Demek Kissinger, bu işin artık çalışanlara, yoksunlara birtakım haklar tanıyarak, sus payları vererek, “sosyal devlet”imsi uygulamalarla, yürütme gücünün görece demokratik mekanizmalarla denetlendiği hak-hukuk düzeni içerisinde sürdürülemeyeceğini öngörüyordu. Bununla kalmıyor, Donald Trump adlı şımarık zenginin pekâlâ tutulacak yolu gösteren işaret sayılması gerektiğini imâ ediyordu. Ve Trump’ın kitabında hak, hukuk, adalet, yasa, anayasa vs. yoktu. Aslında kitabı da yoktu. ABD siyasî-idarî sistemi elverdiği ölçüde, kafasına eseni yapma peşindeydi. Eğer liberal demokrasi, güçler ayrılığı, hukuk gibi iddialardan vazgeçilecekse, dizginsiz otoritenin eksiksiz gediksiz kurulabilmesi, rejimlerin başlıca gayesi haline gelecekti. Böyle bir geçiş için de, insanların öncelikle yasasızlığa, hukuksuzluğa, kurumsuzluğa, keyfîliğe alıştırılması gerekiyordu ki, Trump da tam bunu yapıyor. (‘Bunları birileri bir yerde planladı’ gibi bir şey söylemeye çalışmıyorum. Sözlerimin ‘gidişat şöyleyse, münasip olan da ister istemez şöyledir’ gibi anlaşılmasını temenni ederim.)

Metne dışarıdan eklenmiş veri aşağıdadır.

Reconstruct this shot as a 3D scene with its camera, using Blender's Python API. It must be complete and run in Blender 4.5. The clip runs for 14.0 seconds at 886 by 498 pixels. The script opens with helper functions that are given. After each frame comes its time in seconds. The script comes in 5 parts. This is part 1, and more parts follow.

Henry Kissinger’ın sözlerine aşırı-yorum getiriyor olabilir miyim? Belki. Ancak söz konusu söyleşi yapılırken ne korona virüsü, salgın ne karantina vardı, söyleşinin üzerinden yaklaşık iki yıl geçti, yaşadıklarımız ortada.
Bir vakitler gevrek gevrek “iktidar afrodizyaktır” diyerek çapkınlığıyla caka satan kibir ve kurnazlık abidesi şahsiyet, bana kalırsa, düzenin gidişatını “içeriden” görme kapasitesine sahip olduğu için o sözleri o sırada edebildi. “Bir devrin” “iddialarından vazgeçmeye zorlanması”, “bittiğinin işareti” olarak karşımıza Trump ile benzerlerinin çıkmış olması ve bunların biz oturmuş, icabında üzerimize sürerek bizi ezdirecekleri atları, ateşli silahları ve tanımadığımız, bilmediğimiz, bağışıklığımızın bulunmadığı bilumum hastalıkların virüsleriyle yaklaşan tehlikeyi beklerken meydana gelmesi, neresinden baksanız ürkütücü. Henüz Covid-19 salgını ve karantina bahanesiyle üzerimize çökecek gözetim-denetim mekanizması güncel mesele haline gelmeden, durumu böyle tarif ediyordu Kissinger.
Belki kötü insan olduğundan hepimizi korkutup sindirmek amacıyla böyle konuşmuştur!.. Bu yüzden biz, kaderini ele alacak örgütlü toplum olmak için ne yapabiliriz, kendimize -bu artık yeryüzündeki bütün insanlar demek- nasıl bir gelecek kurmaya çalışarak mutlu olabiliriz, bunu düşünmeye başlayalım. Harıl harıl.